:: DATA ROWS
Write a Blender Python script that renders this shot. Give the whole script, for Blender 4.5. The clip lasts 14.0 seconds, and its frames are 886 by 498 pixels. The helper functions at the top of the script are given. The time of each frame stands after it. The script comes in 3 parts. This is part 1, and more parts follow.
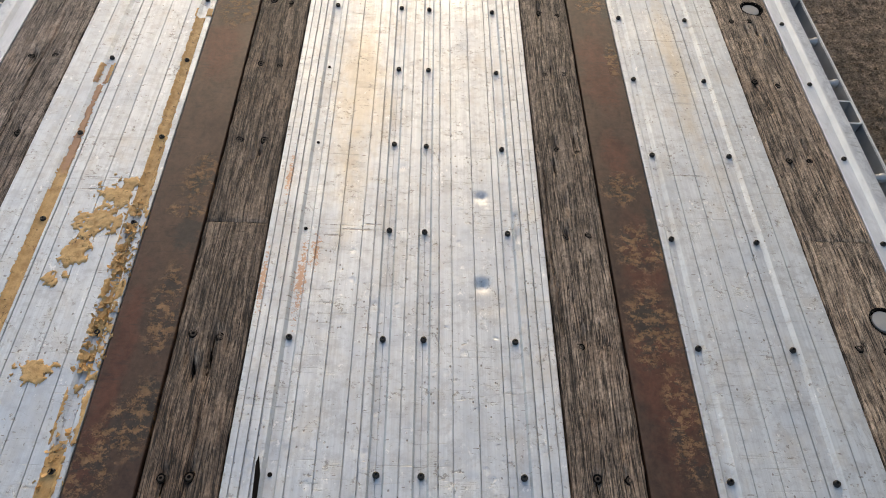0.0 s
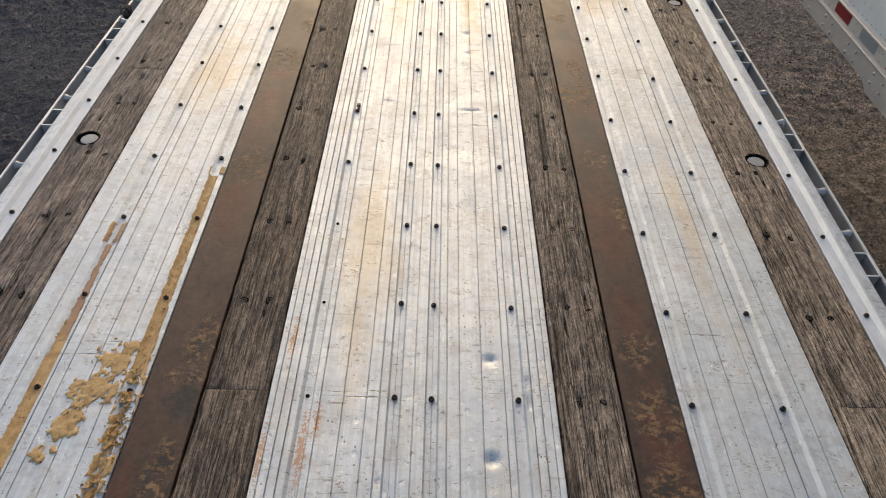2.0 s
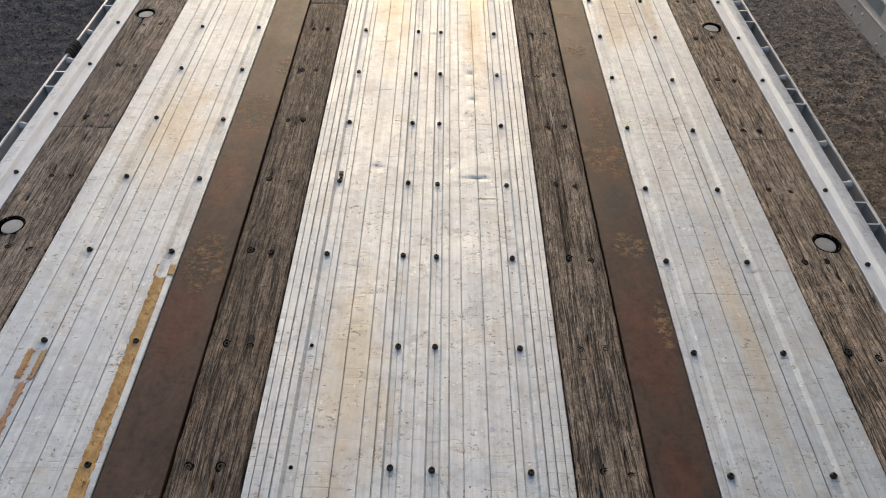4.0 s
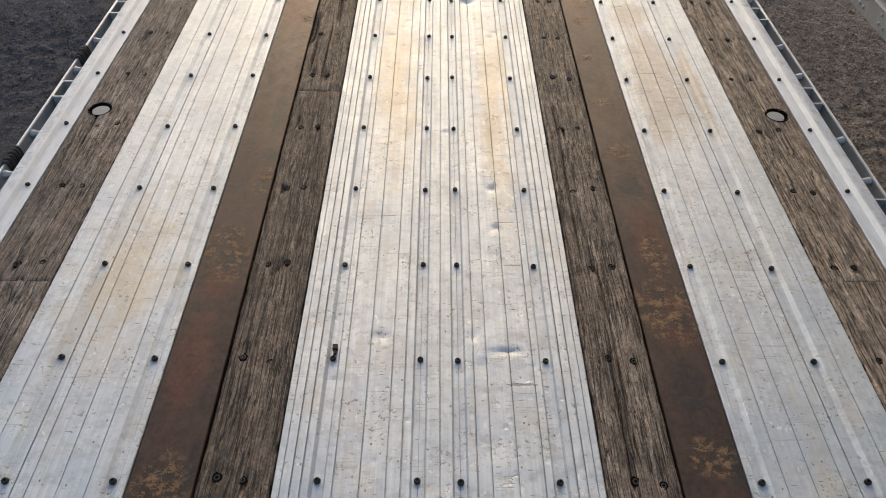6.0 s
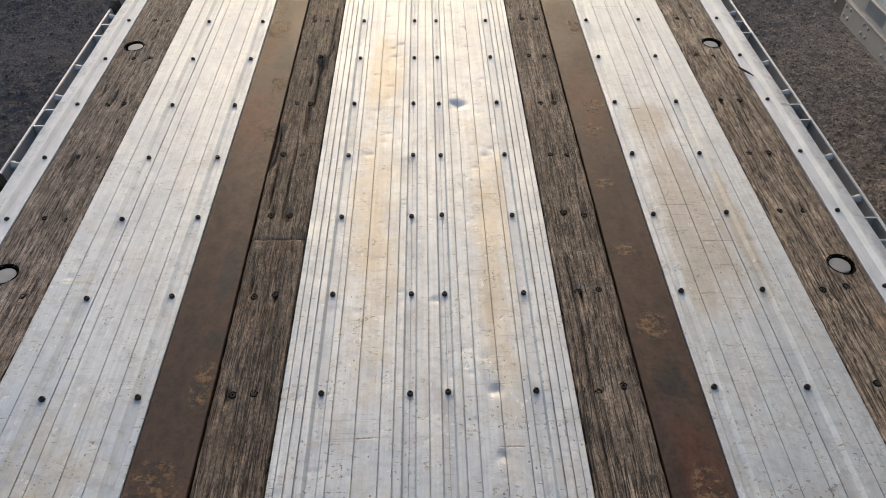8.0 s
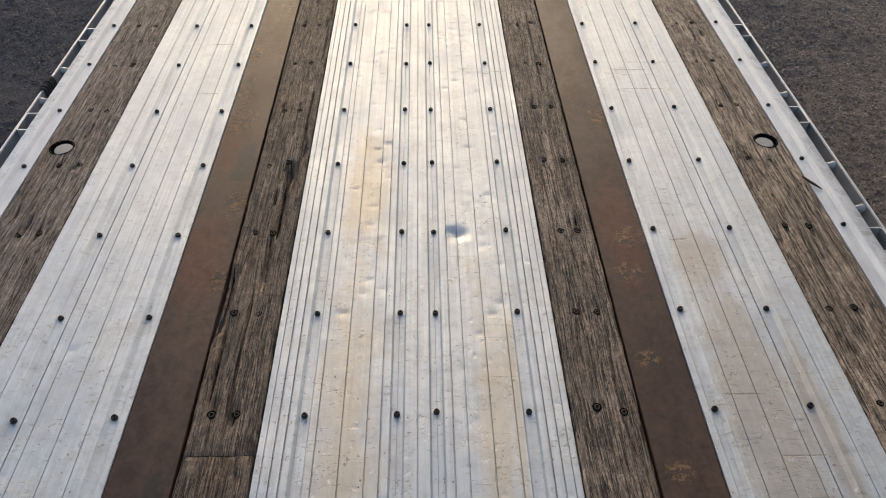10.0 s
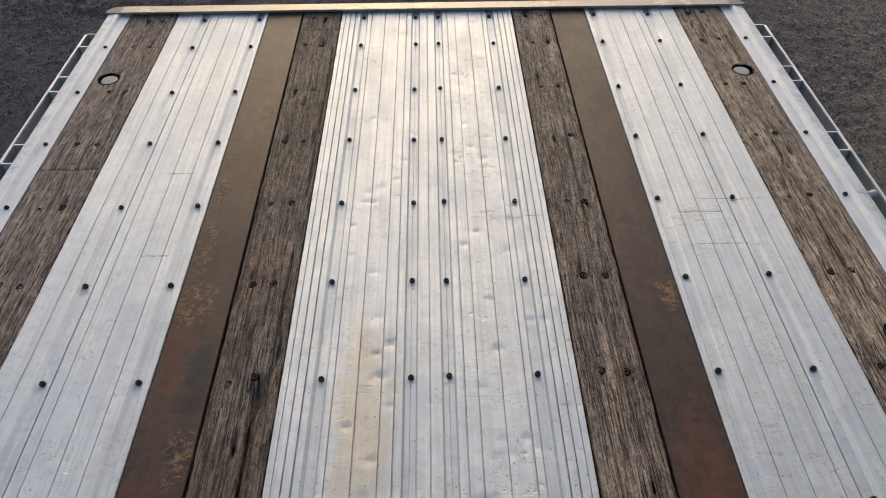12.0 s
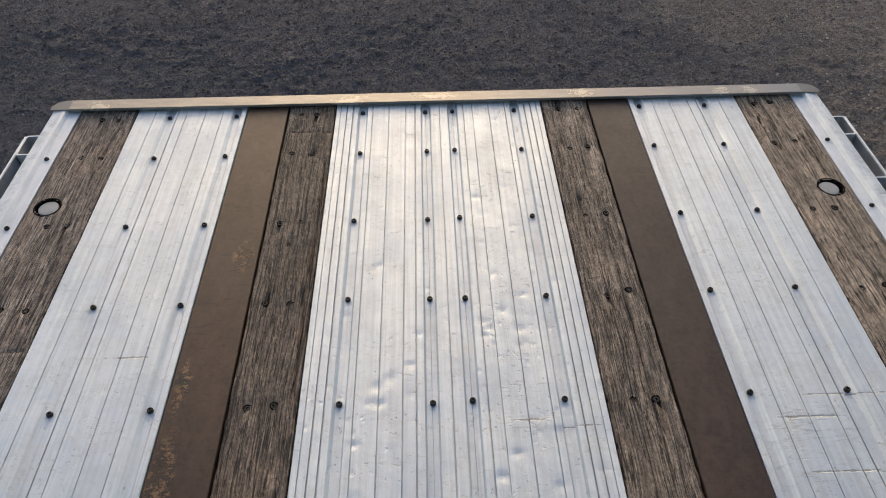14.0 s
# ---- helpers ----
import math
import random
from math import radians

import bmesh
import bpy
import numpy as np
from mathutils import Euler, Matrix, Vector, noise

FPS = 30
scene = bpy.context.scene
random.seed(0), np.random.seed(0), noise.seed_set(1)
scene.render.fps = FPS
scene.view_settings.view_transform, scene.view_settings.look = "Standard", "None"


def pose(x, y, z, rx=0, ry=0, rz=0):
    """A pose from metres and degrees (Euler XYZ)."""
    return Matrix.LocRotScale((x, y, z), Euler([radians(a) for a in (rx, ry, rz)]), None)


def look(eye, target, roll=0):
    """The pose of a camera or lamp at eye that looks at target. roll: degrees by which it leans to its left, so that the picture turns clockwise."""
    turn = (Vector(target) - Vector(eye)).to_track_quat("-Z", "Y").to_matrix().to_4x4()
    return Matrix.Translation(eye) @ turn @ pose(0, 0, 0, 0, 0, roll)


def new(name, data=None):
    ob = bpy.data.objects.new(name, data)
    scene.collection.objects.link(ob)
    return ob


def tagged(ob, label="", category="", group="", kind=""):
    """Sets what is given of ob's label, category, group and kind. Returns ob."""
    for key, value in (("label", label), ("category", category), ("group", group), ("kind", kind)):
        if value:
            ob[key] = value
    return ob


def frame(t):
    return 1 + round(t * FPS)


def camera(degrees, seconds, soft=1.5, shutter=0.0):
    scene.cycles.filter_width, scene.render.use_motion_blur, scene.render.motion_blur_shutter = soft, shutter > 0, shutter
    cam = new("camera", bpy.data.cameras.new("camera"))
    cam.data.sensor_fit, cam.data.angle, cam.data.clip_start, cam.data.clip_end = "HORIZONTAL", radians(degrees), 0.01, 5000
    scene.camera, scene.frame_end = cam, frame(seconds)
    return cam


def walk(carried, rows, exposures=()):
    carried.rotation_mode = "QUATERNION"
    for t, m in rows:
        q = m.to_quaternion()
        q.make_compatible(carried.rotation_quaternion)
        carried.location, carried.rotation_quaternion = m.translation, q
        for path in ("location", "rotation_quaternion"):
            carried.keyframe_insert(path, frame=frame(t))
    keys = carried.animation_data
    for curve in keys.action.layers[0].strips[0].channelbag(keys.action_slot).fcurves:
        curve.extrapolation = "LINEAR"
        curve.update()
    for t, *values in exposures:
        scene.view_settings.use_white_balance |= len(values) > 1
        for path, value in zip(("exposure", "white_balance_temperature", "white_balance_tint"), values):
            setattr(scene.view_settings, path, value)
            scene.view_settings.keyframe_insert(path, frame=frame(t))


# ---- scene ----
cam = camera(64.4, 14.0, soft=1.0)
PATH = [
    (0, (0.017, 0.057, 2.884), (0.1, 1.24, 1.274), 5.0),
    (0.5, (0.034, 0.053, 2.912), (0.102, 1.364, 1.403), 3.8),
    (1, (0.047, 0.055, 2.934), (0.099, 1.446, 1.498), 3.2),
    (1.5, (0.054, 0.08, 2.932), (0.09, 1.51, 1.535), 2.8),
    (2, (0.031, 0.167, 2.914), (0.064, 1.607, 1.526), 2.7),
    (2.5, (0.01, 0.304, 2.903), (0.041, 1.739, 1.51), 2.6),
    (2.7, (0.013, 0.347, 2.896), (0.037, 1.779, 1.5), 2.3),
    (4.8, (0.046, 0.983, 2.864), (0.068, 2.376, 1.429), 1.6),
    (5, (0.016, 1.056, 2.864), (0.037, 2.449, 1.43), 1.5),
    (5.5, (-0.019, 1.189, 2.873), (0.001, 2.582, 1.439), 1.3),
    (6, (-0.01, 1.33, 2.869), (0.01, 2.726, 1.438), 1.0),
    (6.5, (0.033, 1.52, 2.87), (0.059, 2.923, 1.444), 0.9),
    (7, (0.061, 1.665, 2.882), (0.093, 3.071, 1.46), 0.8),
    (7.5, (0.047, 1.789, 2.876), (0.086, 3.199, 1.459), 0.7),
    (8, (0.003, 1.971, 2.885), (0.044, 3.386, 1.473), 0.5),
    (8.2, (-0.007, 2.034, 2.885), (0.031, 3.453, 1.475), 0.3),
    (10.3, (0.029, 2.744, 2.859), (0.073, 4.163, 1.45), 0.5),
    (10.5, (0.007, 2.828, 2.862), (0.048, 4.243, 1.449), 0.5),
    (11, (-0.022, 3.017, 2.872), (0.007, 4.426, 1.453), 0.2),
    (11.5, (-0.02, 3.195, 2.856), (0.005, 4.6, 1.433), -0.1),
    (12, (0.018, 3.428, 2.86), (0.039, 4.828, 1.433), -0.4),
    (12.5, (0.023, 3.604, 2.867), (0.045, 5.002, 1.437), -0.6),
    (13, (-0.016, 3.783, 2.864), (0.011, 5.178, 1.431), -0.6),
    (13.5, (-0.039, 3.94, 2.87), (-0.012, 5.332, 1.434), -0.7),
    (14, (-0.036, 4.088, 2.857), (-0.003, 5.481, 1.423), -0.6),
]
walk(cam, [(t, look(eye, target, roll)) for t, eye, target, roll in PATH],
     exposures=[(0.0, 0.28, 7100, 10), (0.8, 0.23, 7100, 10), (1.8, 0.14, 7150, 10), (5.0, 0.06, 7100, 10), (8.0, 0.02, 7050, 10), (11.0, -0.03, 6980, 10.5), (13.0, 0.04, 7000, 10.5), (14.0, 0.15, 7000, 10.5)])

# ---- light ----
SUN_ELEV, SUN_AZ = radians(19), radians(-3)   # azimuth from +y towards +x
world = bpy.data.worlds.new("sky")
scene.world = world
world.use_nodes = True
wn = world.node_tree
sky = wn.nodes.new("ShaderNodeTexSky")
sky.sky_type, sky.sun_disc = "NISHITA", False
sky.sun_elevation, sky.sun_rotation = SUN_ELEV, SUN_AZ % (2 * math.pi)
sky.air_density, sky.dust_density, sky.ozone_density = 1.0, 1.9, 1.2
wn.links.new(sky.outputs[0], wn.nodes["Background"].inputs[0])
wn.nodes["Background"].inputs[1].default_value = 0.222
sun = new("sun", bpy.data.lights.new("sun", "SUN"))
sun.data.energy, sun.data.angle, sun.data.color = 0.50, radians(66), (1.0, 0.53, 0.14)
sun_way = Vector((math.sin(SUN_AZ) * math.cos(SUN_ELEV), math.cos(SUN_AZ) * math.cos(SUN_ELEV), math.sin(SUN_ELEV)))
sun.matrix_world = look(sun_way * 30, (0, 0, 0))


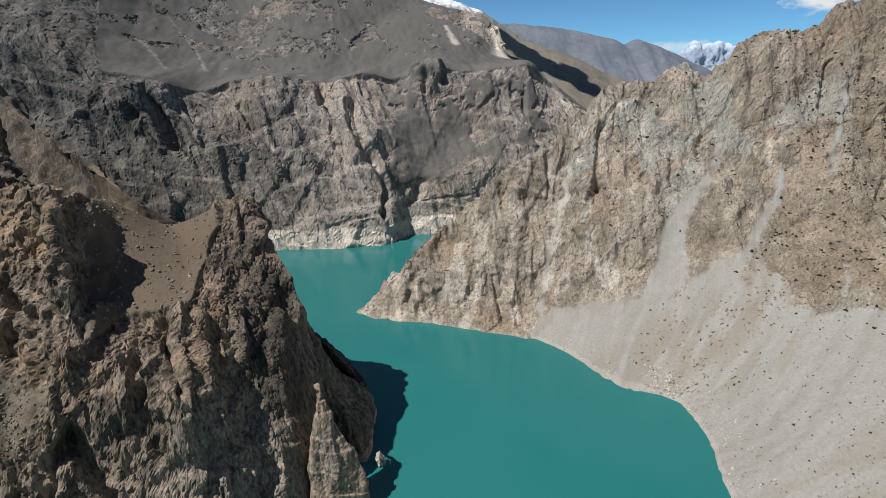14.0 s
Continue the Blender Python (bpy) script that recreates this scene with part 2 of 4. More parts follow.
def rock_material(name, dark, mid, warm, scree, scree_b, pale, pale_top, grain=1.0, earth=(0.2, 0.15, 0.1), black=(0.05, 0.047, 0.045), soft=0.12, cool=(0.2, 0.2, 0.17), seams=0.6, deep=0.0, crisp=1.0):
    """Weathered rock with scree, bare pale rock by the water, and warm staining, mixed by the mesh's attributes."""
    g = Graph(name)
    large = g.noise(0.014 * grain, 5, 0.6, warp=0.4)
    mid_n = g.noise(0.06 * grain, 7, 0.66, (1, 1, 0.5), 0.8)
    fine = g.noise(0.5 * grain, 7, 0.72, (1, 1, 0.4))
    speck = g.noise(2.0 * grain, 4, 0.75)
    fall = g.n.new("ShaderNodeCombineXYZ")
    g.put(fall.inputs[0], g.attr("across"))
    g.put(fall.inputs[1], g.math("MULTIPLY", g.attr("down"), 0.07))
    g.put(fall.inputs[2], g.math("MULTIPLY", mid_n, 0.05))
    flow = g.n.new("ShaderNodeTexNoise")
    g.l.new(fall.outputs[0], flow.inputs["Vector"])
    flow.inputs["Scale"].default_value, flow.inputs["Detail"].default_value, flow.inputs["Roughness"].default_value = 4.5, 7, 0.68
    flow = flow.outputs["Fac"]
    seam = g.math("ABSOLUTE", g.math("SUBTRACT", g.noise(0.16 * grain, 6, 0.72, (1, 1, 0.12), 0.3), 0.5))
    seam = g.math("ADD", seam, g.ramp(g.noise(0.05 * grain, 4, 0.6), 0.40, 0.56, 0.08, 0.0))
    vein = g.math("ABSOLUTE", g.math("SUBTRACT", g.noise(0.07 * grain, 5, 0.65, (0.6, 0.6, 1.6), 0.4), 0.5))
    vein = g.math("ADD", vein, g.ramp(g.noise(0.03 * grain, 4, 0.6), 0.45, 0.6, 0.08, 0.0))
    rock = g.mix(g.ramp(g.math("ADD", mid_n, g.math("MULTIPLY", g.math("SUBTRACT", flow, 0.5), 0.5)), 0.36 + 0.04 * crisp, 0.64 - 0.04 * crisp), dark, mid)
    warmth = g.math("MULTIPLY", g.attr("warm"), g.ramp(g.math("ADD", large, g.math("MULTIPLY", mid_n, 0.6)), 0.62, 0.95))
    rock = g.mix(warmth, rock, warm)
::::
TASK STATEMENT
In the listing above, locate the line containing "scene.camera, scene.frame_end = cam, frame(seconds)" and the line containing "q.make_compatible(carried.rotation_quaternion)", then transcribe both and every line between them verbatim.

EXERCISE RESULT
    scene.camera, scene.frame_end = cam, frame(seconds)
    return cam


def walk(carried, rows, exposures=()):
    carried.rotation_mode = "QUATERNION"
    for t, m in rows:
        q = m.to_quaternion()
        q.make_compatible(carried.rotation_quaternion)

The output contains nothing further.